Written instruction: Extract every line of the material below and reproduce it faithfully.
══════════════════════════════
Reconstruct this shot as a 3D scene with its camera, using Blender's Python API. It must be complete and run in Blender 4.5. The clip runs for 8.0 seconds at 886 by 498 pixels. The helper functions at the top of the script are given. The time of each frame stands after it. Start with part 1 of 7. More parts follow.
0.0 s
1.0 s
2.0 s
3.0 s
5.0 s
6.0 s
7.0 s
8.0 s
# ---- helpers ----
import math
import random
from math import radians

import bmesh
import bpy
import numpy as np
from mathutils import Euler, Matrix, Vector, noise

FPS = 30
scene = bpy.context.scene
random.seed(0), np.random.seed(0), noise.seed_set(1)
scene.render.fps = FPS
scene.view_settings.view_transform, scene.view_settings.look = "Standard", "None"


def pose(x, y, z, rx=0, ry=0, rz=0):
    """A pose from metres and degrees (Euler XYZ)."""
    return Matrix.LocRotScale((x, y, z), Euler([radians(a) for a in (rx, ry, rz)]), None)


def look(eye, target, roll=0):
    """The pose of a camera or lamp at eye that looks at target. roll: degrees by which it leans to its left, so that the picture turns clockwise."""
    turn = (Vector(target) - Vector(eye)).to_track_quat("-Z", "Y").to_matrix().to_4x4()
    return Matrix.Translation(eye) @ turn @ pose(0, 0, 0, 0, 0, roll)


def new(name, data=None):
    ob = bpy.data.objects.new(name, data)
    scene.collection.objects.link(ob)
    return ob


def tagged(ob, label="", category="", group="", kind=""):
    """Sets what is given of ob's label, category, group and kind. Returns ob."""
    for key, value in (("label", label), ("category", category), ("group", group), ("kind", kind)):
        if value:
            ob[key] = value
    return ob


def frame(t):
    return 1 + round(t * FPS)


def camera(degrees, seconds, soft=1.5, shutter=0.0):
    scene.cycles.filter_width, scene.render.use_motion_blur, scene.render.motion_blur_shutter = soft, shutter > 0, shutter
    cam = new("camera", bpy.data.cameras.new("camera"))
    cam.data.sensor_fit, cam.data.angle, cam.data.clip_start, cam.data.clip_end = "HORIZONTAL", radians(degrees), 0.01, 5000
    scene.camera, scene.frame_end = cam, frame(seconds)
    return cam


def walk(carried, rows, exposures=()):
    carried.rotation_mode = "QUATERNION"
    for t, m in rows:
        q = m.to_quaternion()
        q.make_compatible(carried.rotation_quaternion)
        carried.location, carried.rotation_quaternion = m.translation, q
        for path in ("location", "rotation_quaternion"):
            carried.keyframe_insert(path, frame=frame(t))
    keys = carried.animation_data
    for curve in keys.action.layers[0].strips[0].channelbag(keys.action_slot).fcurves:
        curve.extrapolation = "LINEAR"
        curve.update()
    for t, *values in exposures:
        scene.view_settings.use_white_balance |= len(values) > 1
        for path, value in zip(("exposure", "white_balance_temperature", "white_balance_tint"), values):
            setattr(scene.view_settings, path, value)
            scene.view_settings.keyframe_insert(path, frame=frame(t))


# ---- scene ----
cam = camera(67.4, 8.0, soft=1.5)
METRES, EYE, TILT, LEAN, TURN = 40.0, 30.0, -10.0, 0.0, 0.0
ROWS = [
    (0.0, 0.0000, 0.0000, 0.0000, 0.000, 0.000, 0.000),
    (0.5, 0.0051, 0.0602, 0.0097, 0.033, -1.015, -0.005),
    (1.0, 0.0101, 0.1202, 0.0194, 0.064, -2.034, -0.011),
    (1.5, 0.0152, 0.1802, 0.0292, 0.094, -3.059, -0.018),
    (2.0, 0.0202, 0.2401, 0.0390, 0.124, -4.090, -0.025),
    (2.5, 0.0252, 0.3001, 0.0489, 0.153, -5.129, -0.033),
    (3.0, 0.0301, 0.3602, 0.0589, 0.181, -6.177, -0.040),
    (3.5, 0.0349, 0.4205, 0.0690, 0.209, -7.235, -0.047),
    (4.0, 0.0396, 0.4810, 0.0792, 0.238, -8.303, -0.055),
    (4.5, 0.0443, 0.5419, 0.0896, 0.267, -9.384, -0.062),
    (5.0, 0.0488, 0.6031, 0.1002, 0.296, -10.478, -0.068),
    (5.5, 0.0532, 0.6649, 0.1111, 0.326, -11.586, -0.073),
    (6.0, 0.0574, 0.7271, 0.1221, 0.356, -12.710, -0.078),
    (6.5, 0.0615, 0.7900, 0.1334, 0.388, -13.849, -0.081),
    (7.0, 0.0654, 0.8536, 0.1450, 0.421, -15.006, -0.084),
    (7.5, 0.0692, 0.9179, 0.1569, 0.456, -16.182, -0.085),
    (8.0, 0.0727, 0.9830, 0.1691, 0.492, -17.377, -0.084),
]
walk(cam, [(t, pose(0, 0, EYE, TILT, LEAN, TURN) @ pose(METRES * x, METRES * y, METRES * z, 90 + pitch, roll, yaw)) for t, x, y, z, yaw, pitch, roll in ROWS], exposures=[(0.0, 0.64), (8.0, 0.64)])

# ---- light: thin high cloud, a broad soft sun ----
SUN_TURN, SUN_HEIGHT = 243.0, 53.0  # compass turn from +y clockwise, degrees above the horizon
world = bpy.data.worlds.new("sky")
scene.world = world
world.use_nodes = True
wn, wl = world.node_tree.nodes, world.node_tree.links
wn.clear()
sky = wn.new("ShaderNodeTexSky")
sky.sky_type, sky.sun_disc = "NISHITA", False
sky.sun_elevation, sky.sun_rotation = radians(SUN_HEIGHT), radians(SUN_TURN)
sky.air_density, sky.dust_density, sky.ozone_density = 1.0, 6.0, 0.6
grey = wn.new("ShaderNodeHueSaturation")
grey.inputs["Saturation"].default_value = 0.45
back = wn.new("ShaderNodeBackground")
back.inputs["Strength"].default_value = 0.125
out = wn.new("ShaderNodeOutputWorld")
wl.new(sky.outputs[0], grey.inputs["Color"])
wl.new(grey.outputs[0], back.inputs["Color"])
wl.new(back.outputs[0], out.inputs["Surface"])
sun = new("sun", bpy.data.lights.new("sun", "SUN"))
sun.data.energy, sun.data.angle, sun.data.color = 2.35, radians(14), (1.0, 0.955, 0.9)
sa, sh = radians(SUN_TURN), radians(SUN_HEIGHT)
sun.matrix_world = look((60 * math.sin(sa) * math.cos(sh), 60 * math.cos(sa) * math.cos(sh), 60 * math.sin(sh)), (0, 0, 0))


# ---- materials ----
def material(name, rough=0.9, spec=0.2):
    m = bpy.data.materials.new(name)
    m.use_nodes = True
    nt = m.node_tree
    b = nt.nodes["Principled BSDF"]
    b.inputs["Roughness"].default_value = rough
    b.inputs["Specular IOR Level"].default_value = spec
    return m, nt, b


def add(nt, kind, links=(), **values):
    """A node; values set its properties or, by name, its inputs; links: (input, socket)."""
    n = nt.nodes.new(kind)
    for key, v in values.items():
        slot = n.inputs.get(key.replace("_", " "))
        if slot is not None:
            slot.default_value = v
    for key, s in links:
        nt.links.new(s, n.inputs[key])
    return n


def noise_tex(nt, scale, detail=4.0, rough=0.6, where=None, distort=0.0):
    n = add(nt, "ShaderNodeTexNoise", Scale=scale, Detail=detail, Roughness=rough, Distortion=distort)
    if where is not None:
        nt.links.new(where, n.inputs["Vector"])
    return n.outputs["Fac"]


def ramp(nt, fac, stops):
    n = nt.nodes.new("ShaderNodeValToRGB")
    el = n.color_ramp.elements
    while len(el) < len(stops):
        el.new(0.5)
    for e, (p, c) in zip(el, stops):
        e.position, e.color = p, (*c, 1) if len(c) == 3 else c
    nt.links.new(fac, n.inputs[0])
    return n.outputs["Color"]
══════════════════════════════
Exercise answer:
Reconstruct this shot as a 3D scene with its camera, using Blender's Python API. It must be complete and run in Blender 4.5. The clip runs for 8.0 seconds at 886 by 498 pixels. The helper functions at the top of the script are given. The time of each frame stands after it. Start with part 1 of 7. More parts follow.
0.0 s
1.0 s
2.0 s
3.0 s
5.0 s
6.0 s
7.0 s
8.0 s
# ---- helpers ----
import math
import random
from math import radians

import bmesh
import bpy
import numpy as np
from mathutils import Euler, Matrix, Vector, noise

FPS = 30
scene = bpy.context.scene
random.seed(0), np.random.seed(0), noise.seed_set(1)
scene.render.fps = FPS
scene.view_settings.view_transform, scene.view_settings.look = "Standard", "None"


def pose(x, y, z, rx=0, ry=0, rz=0):
    """A pose from metres and degrees (Euler XYZ)."""
    return Matrix.LocRotScale((x, y, z), Euler([radians(a) for a in (rx, ry, rz)]), None)


def look(eye, target, roll=0):
    """The pose of a camera or lamp at eye that looks at target. roll: degrees by which it leans to its left, so that the picture turns clockwise."""
    turn = (Vector(target) - Vector(eye)).to_track_quat("-Z", "Y").to_matrix().to_4x4()
    return Matrix.Translation(eye) @ turn @ pose(0, 0, 0, 0, 0, roll)


def new(name, data=None):
    ob = bpy.data.objects.new(name, data)
    scene.collection.objects.link(ob)
    return ob


def tagged(ob, label="", category="", group="", kind=""):
    """Sets what is given of ob's label, category, group and kind. Returns ob."""
    for key, value in (("label", label), ("category", category), ("group", group), ("kind", kind)):
        if value:
            ob[key] = value
    return ob


def frame(t):
    return 1 + round(t * FPS)


def camera(degrees, seconds, soft=1.5, shutter=0.0):
    scene.cycles.filter_width, scene.render.use_motion_blur, scene.render.motion_blur_shutter = soft, shutter > 0, shutter
    cam = new("camera", bpy.data.cameras.new("camera"))
    cam.data.sensor_fit, cam.data.angle, cam.data.clip_start, cam.data.clip_end = "HORIZONTAL", radians(degrees), 0.01, 5000
    scene.camera, scene.frame_end = cam, frame(seconds)
    return cam


def walk(carried, rows, exposures=()):
    carried.rotation_mode = "QUATERNION"
    for t, m in rows:
        q = m.to_quaternion()
        q.make_compatible(carried.rotation_quaternion)
        carried.location, carried.rotation_quaternion = m.translation, q
        for path in ("location", "rotation_quaternion"):
            carried.keyframe_insert(path, frame=frame(t))
    keys = carried.animation_data
    for curve in keys.action.layers[0].strips[0].channelbag(keys.action_slot).fcurves:
        curve.extrapolation = "LINEAR"
        curve.update()
    for t, *values in exposures:
        scene.view_settings.use_white_balance |= len(values) > 1
        for path, value in zip(("exposure", "white_balance_temperature", "white_balance_tint"), values):
            setattr(scene.view_settings, path, value)
            scene.view_settings.keyframe_insert(path, frame=frame(t))


# ---- scene ----
cam = camera(67.4, 8.0, soft=1.5)
METRES, EYE, TILT, LEAN, TURN = 40.0, 30.0, -10.0, 0.0, 0.0
ROWS = [
    (0.0, 0.0000, 0.0000, 0.0000, 0.000, 0.000, 0.000),
    (0.5, 0.0051, 0.0602, 0.0097, 0.033, -1.015, -0.005),
    (1.0, 0.0101, 0.1202, 0.0194, 0.064, -2.034, -0.011),
    (1.5, 0.0152, 0.1802, 0.0292, 0.094, -3.059, -0.018),
    (2.0, 0.0202, 0.2401, 0.0390, 0.124, -4.090, -0.025),
    (2.5, 0.0252, 0.3001, 0.0489, 0.153, -5.129, -0.033),
    (3.0, 0.0301, 0.3602, 0.0589, 0.181, -6.177, -0.040),
    (3.5, 0.0349, 0.4205, 0.0690, 0.209, -7.235, -0.047),
    (4.0, 0.0396, 0.4810, 0.0792, 0.238, -8.303, -0.055),
    (4.5, 0.0443, 0.5419, 0.0896, 0.267, -9.384, -0.062),
    (5.0, 0.0488, 0.6031, 0.1002, 0.296, -10.478, -0.068),
    (5.5, 0.0532, 0.6649, 0.1111, 0.326, -11.586, -0.073),
    (6.0, 0.0574, 0.7271, 0.1221, 0.356, -12.710, -0.078),
    (6.5, 0.0615, 0.7900, 0.1334, 0.388, -13.849, -0.081),
    (7.0, 0.0654, 0.8536, 0.1450, 0.421, -15.006, -0.084),
    (7.5, 0.0692, 0.9179, 0.1569, 0.456, -16.182, -0.085),
    (8.0, 0.0727, 0.9830, 0.1691, 0.492, -17.377, -0.084),
]
walk(cam, [(t, pose(0, 0, EYE, TILT, LEAN, TURN) @ pose(METRES * x, METRES * y, METRES * z, 90 + pitch, roll, yaw)) for t, x, y, z, yaw, pitch, roll in ROWS], exposures=[(0.0, 0.64), (8.0, 0.64)])

# ---- light: thin high cloud, a broad soft sun ----
SUN_TURN, SUN_HEIGHT = 243.0, 53.0  # compass turn from +y clockwise, degrees above the horizon
world = bpy.data.worlds.new("sky")
scene.world = world
world.use_nodes = True
wn, wl = world.node_tree.nodes, world.node_tree.links
wn.clear()
sky = wn.new("ShaderNodeTexSky")
sky.sky_type, sky.sun_disc = "NISHITA", False
sky.sun_elevation, sky.sun_rotation = radians(SUN_HEIGHT), radians(SUN_TURN)
sky.air_density, sky.dust_density, sky.ozone_density = 1.0, 6.0, 0.6
grey = wn.new("ShaderNodeHueSaturation")
grey.inputs["Saturation"].default_value = 0.45
back = wn.new("ShaderNodeBackground")
back.inputs["Strength"].default_value = 0.125
out = wn.new("ShaderNodeOutputWorld")
wl.new(sky.outputs[0], grey.inputs["Color"])
wl.new(grey.outputs[0], back.inputs["Color"])
wl.new(back.outputs[0], out.inputs["Surface"])
sun = new("sun", bpy.data.lights.new("sun", "SUN"))
sun.data.energy, sun.data.angle, sun.data.color = 2.35, radians(14), (1.0, 0.955, 0.9)
sa, sh = radians(SUN_TURN), radians(SUN_HEIGHT)
sun.matrix_world = look((60 * math.sin(sa) * math.cos(sh), 60 * math.cos(sa) * math.cos(sh), 60 * math.sin(sh)), (0, 0, 0))


# ---- materials ----
def material(name, rough=0.9, spec=0.2):
    m = bpy.data.materials.new(name)
    m.use_nodes = True
    nt = m.node_tree
    b = nt.nodes["Principled BSDF"]
    b.inputs["Roughness"].default_value = rough
    b.inputs["Specular IOR Level"].default_value = spec
    return m, nt, b


def add(nt, kind, links=(), **values):
    """A node; values set its properties or, by name, its inputs; links: (input, socket)."""
    n = nt.nodes.new(kind)
    for key, v in values.items():
        slot = n.inputs.get(key.replace("_", " "))
        if slot is not None:
            slot.default_value = v
    for key, s in links:
        nt.links.new(s, n.inputs[key])
    return n


def noise_tex(nt, scale, detail=4.0, rough=0.6, where=None, distort=0.0):
    n = add(nt, "ShaderNodeTexNoise", Scale=scale, Detail=detail, Roughness=rough, Distortion=distort)
    if where is not None:
        nt.links.new(where, n.inputs["Vector"])
    return n.outputs["Fac"]


def ramp(nt, fac, stops):
    n = nt.nodes.new("ShaderNodeValToRGB")
    el = n.color_ramp.elements
    while len(el) < len(stops):
        el.new(0.5)
    for e, (p, c) in zip(el, stops):
        e.position, e.color = p, (*c, 1) if len(c) == 3 else c
    nt.links.new(fac, n.inputs[0])
    return n.outputs["Color"]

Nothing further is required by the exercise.